Summary
The Monetary Authority of Singapore (MAS) has levied SGD 27.4 million in civil penalties against nine financial institutions, including major banks Credit Suisse, UOB and UBS, following the discovery of a SGD 3 billion money laundering operation. The case revealed sophisticated laundering methods utilizing corporate structures, precious metals, property, and cryptocurrency, while exposing fundamental failures in banking oversight where ‘risk signals were overlooked to preserve high-value accounts.’
Analysis
This landmark case exposes alarming vulnerabilities in even highly regulated financial centers, where criminal networks have exploited relationship-based banking to move billions through respected institutions. The sophistication of the operation – using dormant shell companies, nominee directors, and multi-layered transactions – demonstrates how modern money launderers have adapted to penetrate legitimate financial systems. Most concerning is that warning signs were ‘visible in plain sight’ but ignored, suggesting systemic failures in risk culture rather than mere technical oversights.

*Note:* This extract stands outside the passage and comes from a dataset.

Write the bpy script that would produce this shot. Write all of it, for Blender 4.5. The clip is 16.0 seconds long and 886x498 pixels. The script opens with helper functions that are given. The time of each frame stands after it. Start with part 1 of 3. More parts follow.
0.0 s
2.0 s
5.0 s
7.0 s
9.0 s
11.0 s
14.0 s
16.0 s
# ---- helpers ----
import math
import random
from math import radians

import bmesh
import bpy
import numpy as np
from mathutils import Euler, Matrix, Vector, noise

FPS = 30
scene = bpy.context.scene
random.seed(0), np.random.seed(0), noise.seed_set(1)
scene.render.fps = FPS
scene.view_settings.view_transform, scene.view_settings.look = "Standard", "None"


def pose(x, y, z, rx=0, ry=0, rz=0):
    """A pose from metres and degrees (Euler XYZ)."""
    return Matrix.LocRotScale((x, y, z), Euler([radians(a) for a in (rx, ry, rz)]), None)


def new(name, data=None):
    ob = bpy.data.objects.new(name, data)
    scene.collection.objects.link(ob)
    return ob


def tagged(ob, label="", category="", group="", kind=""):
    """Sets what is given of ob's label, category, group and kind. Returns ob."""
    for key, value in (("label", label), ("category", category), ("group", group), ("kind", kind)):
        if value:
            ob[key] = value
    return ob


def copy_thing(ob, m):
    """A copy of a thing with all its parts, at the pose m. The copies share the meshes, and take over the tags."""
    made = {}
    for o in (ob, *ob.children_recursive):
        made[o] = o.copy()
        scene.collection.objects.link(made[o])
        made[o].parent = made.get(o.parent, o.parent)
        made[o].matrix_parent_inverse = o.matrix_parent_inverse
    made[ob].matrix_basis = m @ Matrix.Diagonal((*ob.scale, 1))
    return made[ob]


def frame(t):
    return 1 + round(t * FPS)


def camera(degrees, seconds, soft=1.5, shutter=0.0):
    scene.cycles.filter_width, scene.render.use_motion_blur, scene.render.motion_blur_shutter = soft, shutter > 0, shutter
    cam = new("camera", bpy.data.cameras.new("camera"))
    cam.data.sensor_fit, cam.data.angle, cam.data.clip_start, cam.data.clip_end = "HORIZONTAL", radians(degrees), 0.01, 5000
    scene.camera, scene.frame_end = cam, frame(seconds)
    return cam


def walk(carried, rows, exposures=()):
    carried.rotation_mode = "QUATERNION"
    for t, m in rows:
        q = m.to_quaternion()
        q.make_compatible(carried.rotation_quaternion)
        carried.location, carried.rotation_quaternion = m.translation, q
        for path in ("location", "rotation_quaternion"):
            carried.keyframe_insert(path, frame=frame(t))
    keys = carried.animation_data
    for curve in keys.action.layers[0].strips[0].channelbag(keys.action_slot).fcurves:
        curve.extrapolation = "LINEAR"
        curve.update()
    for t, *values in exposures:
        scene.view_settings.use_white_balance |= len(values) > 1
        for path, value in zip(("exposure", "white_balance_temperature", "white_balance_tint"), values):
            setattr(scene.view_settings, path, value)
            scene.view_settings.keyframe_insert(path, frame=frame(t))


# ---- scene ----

The case highlights three critical issues in global financial security: First, the growing gap between compliance documentation and effective oversight, where institutions prioritize procedural checkbox compliance over genuine due diligence. Second, the dangerous precedent of overlooking risk signals for high-value clients, creating a two-tier compliance system. Third, the inadequacy of current transaction monitoring systems to detect complex, coordinated laundering schemes.
The economic implications extend beyond the immediate penalties – this case threatens Singapore’s reputation as a trusted financial hub and reveals how criminal innovation is outpacing traditional banking safeguards. The investigation exposed a troubling pattern where ‘STRs were filed late or not at all’ and ‘onboarding flagged adverse media but was overruled,’ suggesting that commercial interests routinely trump compliance concerns. This case serves as a wake-up call for global financial institutions that mechanical compliance without rigorous challenge and investigation is insufficient to combat sophisticated financial crime.